**The request**
Repeat all of the material below exactly as written, images excluded.

**Supplied data**
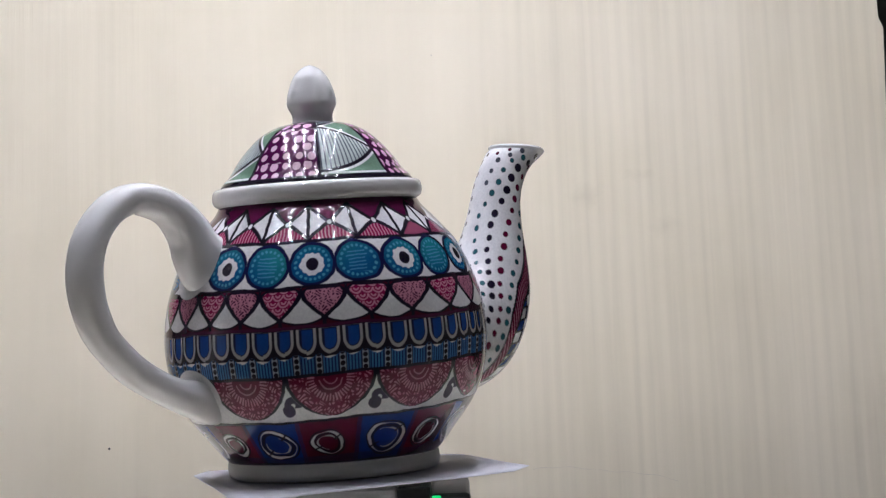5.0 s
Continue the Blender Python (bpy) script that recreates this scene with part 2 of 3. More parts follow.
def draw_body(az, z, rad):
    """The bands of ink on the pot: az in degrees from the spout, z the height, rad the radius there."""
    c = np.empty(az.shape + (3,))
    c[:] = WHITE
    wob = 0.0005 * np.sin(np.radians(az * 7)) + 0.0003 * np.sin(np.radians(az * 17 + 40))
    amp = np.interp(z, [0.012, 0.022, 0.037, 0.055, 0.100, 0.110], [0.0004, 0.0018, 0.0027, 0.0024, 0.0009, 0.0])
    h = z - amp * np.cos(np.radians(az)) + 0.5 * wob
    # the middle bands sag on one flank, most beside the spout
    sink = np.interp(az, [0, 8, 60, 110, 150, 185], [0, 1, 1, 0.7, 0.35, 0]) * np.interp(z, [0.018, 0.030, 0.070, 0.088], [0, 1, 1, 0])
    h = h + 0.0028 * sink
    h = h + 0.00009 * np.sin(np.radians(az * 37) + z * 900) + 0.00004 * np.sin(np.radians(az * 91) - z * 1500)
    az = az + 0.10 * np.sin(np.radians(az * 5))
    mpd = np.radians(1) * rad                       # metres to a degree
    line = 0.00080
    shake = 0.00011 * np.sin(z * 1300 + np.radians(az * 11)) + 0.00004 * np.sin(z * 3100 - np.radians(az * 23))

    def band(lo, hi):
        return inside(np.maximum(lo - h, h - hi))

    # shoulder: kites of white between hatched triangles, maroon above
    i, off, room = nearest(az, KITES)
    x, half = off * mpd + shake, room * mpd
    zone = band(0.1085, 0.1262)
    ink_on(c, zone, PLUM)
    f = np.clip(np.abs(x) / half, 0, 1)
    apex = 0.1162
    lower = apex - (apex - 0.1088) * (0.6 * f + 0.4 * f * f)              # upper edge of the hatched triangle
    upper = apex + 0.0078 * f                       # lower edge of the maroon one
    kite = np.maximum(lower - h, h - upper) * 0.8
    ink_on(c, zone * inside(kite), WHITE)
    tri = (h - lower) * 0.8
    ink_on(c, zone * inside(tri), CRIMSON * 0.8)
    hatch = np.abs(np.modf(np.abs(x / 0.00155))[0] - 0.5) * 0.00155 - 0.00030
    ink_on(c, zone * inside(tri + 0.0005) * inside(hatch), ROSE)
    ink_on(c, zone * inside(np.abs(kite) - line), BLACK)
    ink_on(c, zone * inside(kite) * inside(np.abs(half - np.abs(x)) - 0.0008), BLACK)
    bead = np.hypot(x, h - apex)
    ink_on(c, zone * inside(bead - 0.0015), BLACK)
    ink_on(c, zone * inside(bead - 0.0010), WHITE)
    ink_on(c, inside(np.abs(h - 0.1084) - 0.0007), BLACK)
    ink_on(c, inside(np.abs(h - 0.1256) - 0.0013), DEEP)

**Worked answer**
5.0 s
Continue the Blender Python (bpy) script that recreates this scene with part 2 of 3. More parts follow.
def draw_body(az, z, rad):
    """The bands of ink on the pot: az in degrees from the spout, z the height, rad the radius there."""
    c = np.empty(az.shape + (3,))
    c[:] = WHITE
    wob = 0.0005 * np.sin(np.radians(az * 7)) + 0.0003 * np.sin(np.radians(az * 17 + 40))
    amp = np.interp(z, [0.012, 0.022, 0.037, 0.055, 0.100, 0.110], [0.0004, 0.0018, 0.0027, 0.0024, 0.0009, 0.0])
    h = z - amp * np.cos(np.radians(az)) + 0.5 * wob
    # the middle bands sag on one flank, most beside the spout
    sink = np.interp(az, [0, 8, 60, 110, 150, 185], [0, 1, 1, 0.7, 0.35, 0]) * np.interp(z, [0.018, 0.030, 0.070, 0.088], [0, 1, 1, 0])
    h = h + 0.0028 * sink
    h = h + 0.00009 * np.sin(np.radians(az * 37) + z * 900) + 0.00004 * np.sin(np.radians(az * 91) - z * 1500)
    az = az + 0.10 * np.sin(np.radians(az * 5))
    mpd = np.radians(1) * rad                       # metres to a degree
    line = 0.00080
    shake = 0.00011 * np.sin(z * 1300 + np.radians(az * 11)) + 0.00004 * np.sin(z * 3100 - np.radians(az * 23))

    def band(lo, hi):
        return inside(np.maximum(lo - h, h - hi))

    # shoulder: kites of white between hatched triangles, maroon above
    i, off, room = nearest(az, KITES)
    x, half = off * mpd + shake, room * mpd
    zone = band(0.1085, 0.1262)
    ink_on(c, zone, PLUM)
    f = np.clip(np.abs(x) / half, 0, 1)
    apex = 0.1162
    lower = apex - (apex - 0.1088) * (0.6 * f + 0.4 * f * f)              # upper edge of the hatched triangle
    upper = apex + 0.0078 * f                       # lower edge of the maroon one
    kite = np.maximum(lower - h, h - upper) * 0.8
    ink_on(c, zone * inside(kite), WHITE)
    tri = (h - lower) * 0.8
    ink_on(c, zone * inside(tri), CRIMSON * 0.8)
    hatch = np.abs(np.modf(np.abs(x / 0.00155))[0] - 0.5) * 0.00155 - 0.00030
    ink_on(c, zone * inside(tri + 0.0005) * inside(hatch), ROSE)
    ink_on(c, zone * inside(np.abs(kite) - line), BLACK)
    ink_on(c, zone * inside(kite) * inside(np.abs(half - np.abs(x)) - 0.0008), BLACK)
    bead = np.hypot(x, h - apex)
    ink_on(c, zone * inside(bead - 0.0015), BLACK)
    ink_on(c, zone * inside(bead - 0.0010), WHITE)
    ink_on(c, inside(np.abs(h - 0.1084) - 0.0007), BLACK)
    ink_on(c, inside(np.abs(h - 0.1256) - 0.0013), DEEP)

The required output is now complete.